NYU Stern Center for Business and Human Rights report finding that Facebook, Twitter, and YouTube are not the original cause of U.S. political polarization (which predates social media), but that platform algorithms intensify “affective polarization” — partisan hatred characterized by seeing opponents as dangerous enemies. The report focuses on asymmetric polarization (right worse than left) and recommends FTC authority, algorithmic transparency mandates, and expanded content moderation.

Key Points

  • Social media is not the root cause of U.S. polarization, but it intensifies and accelerates it
  • Key concept: “affective polarization” — not disagreement on issues, but hatred of the other side as dangerous and unpatriotic
  • Asymmetric polarization: Trump’s presidency and influence pushed the right to more extreme positions than the left has gone; January 6 as evidence
  • Facebook internally knew its algorithm promoted divisive content and periodically adjusted it — but did not fix it structurally
  • Recommendations to government: Biden to lead national response, House select committee investigation of Jan 6 tech role, legislative disclosure mandates, FTC authority over social media standards
  • Recommendations to platforms: systematic algorithmic depolarization metrics, full content moderation transparency, double human moderation staffs, stronger civil society engagement
  • The report was written in September 2021 — some recommendations have since been partially implemented, partially ignored

Newsletter Angles

  • The internal Facebook research admission is the key fact: the company knew its algorithm amplified outrage and divisiveness. That’s not a bug — it’s the business model. The report documents this clearly.
  • The asymmetric polarization argument is politically charged but evidence-based: platforms didn’t create equal-opportunity radicalization. The evidence in this period skewed toward right-wing radicalization, a finding that remains contested.
  • The FTC authority recommendation foreshadows the Lina Khan FTC era — this report was published as that policy agenda was forming.

Entities Mentioned

  • Meta — Facebook’s parent; primary subject; internal research cited
  • Twitter — co-subject; noted for content moderation failures
  • YouTube — co-subject; algorithm cited for recommending extreme content
  • Donald Trump — influence on right-wing polarization cited

Concepts Mentioned

Quotes

“Facebook, Twitter, and YouTube are not the original or main cause of rising U.S. political polarization… But use of those platforms intensifies divisiveness and thus contributes to its corrosive consequences.”

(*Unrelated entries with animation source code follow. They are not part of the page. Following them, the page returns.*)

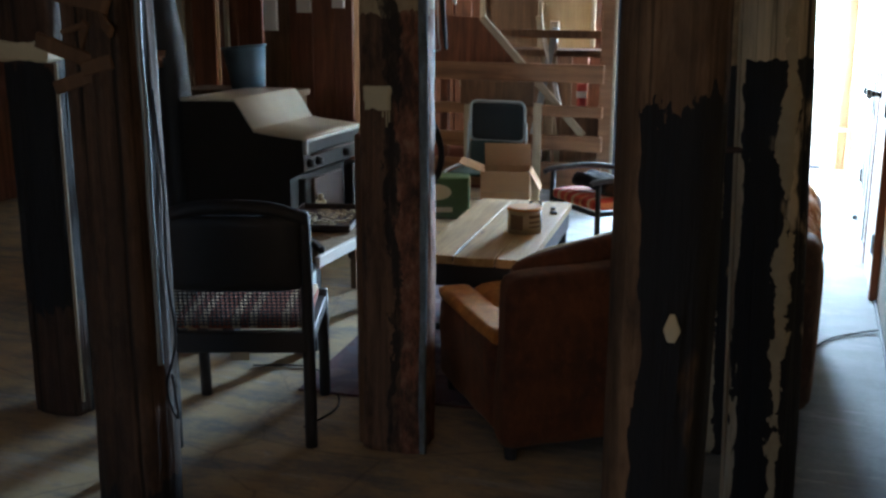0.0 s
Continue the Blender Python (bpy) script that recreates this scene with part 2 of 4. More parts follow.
M_WALL = plain("white_plaster_wall", (0.62, 0.61, 0.57), 0.85, vary=0.5, bump=0.3)
M_BLACK = plain("black_metal", (0.015, 0.015, 0.017), 0.62, vary=0.2)
M_TAR = plain("black_painted_wood", (0.02, 0.02, 0.024), 0.6, vary=0.3)
M_NAVY = wood("dark_blue_board", (0.02, 0.028, 0.045), (0.05, 0.065, 0.095))
n = Nodes("blue_grey_strip", 0.75)
k = n.noise(14.0, n.scaled((1, 1, 0.35)), 6, 0.75)
c = n.ramp(k, (0.3, (0.03, 0.035, 0.04)), (0.5, (0.13, 0.16, 0.18)), (0.6, (0.2, 0.25, 0.28)), (0.68, (0.5, 0.52, 0.52)))
M_STRIP = n.done(c, k, 0.8, 0.01)
M_GREY = plain("galvanised_grey", (0.28, 0.32, 0.34), 0.5, 0.4, vary=0.3)
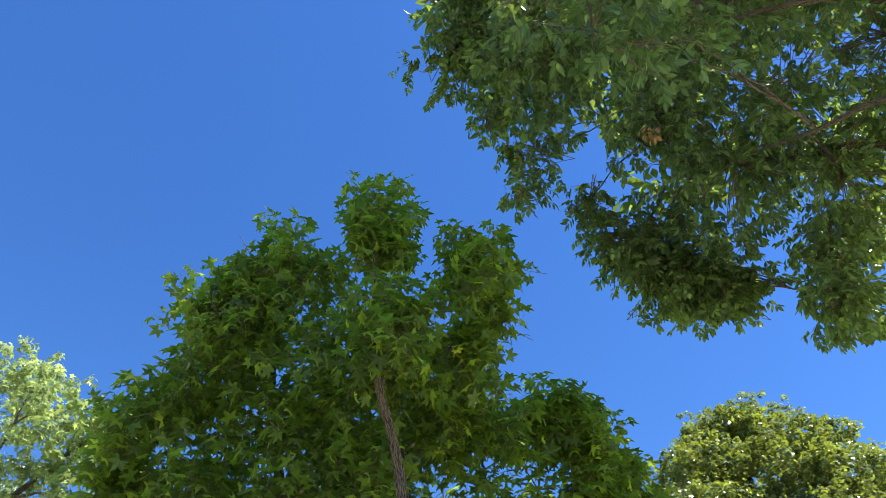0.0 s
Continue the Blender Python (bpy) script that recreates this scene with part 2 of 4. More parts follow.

“Affective polarization [is] a form of partisan hostility characterized by seeing one’s opponents as not only wrong on important issues, but also abhorrent, unpatriotic, and a danger to the country’s future.”

Notes

Source is an NYU academic center funded by Craig Newmark Philanthropies and Open Society Foundations — both have progressive tech-policy orientations. The asymmetric polarization finding reflects the 2021 political context and has been contested by researchers. Report is now 4+ years old; some recommendations have since been implemented in modified form, and the regulatory landscape has changed substantially.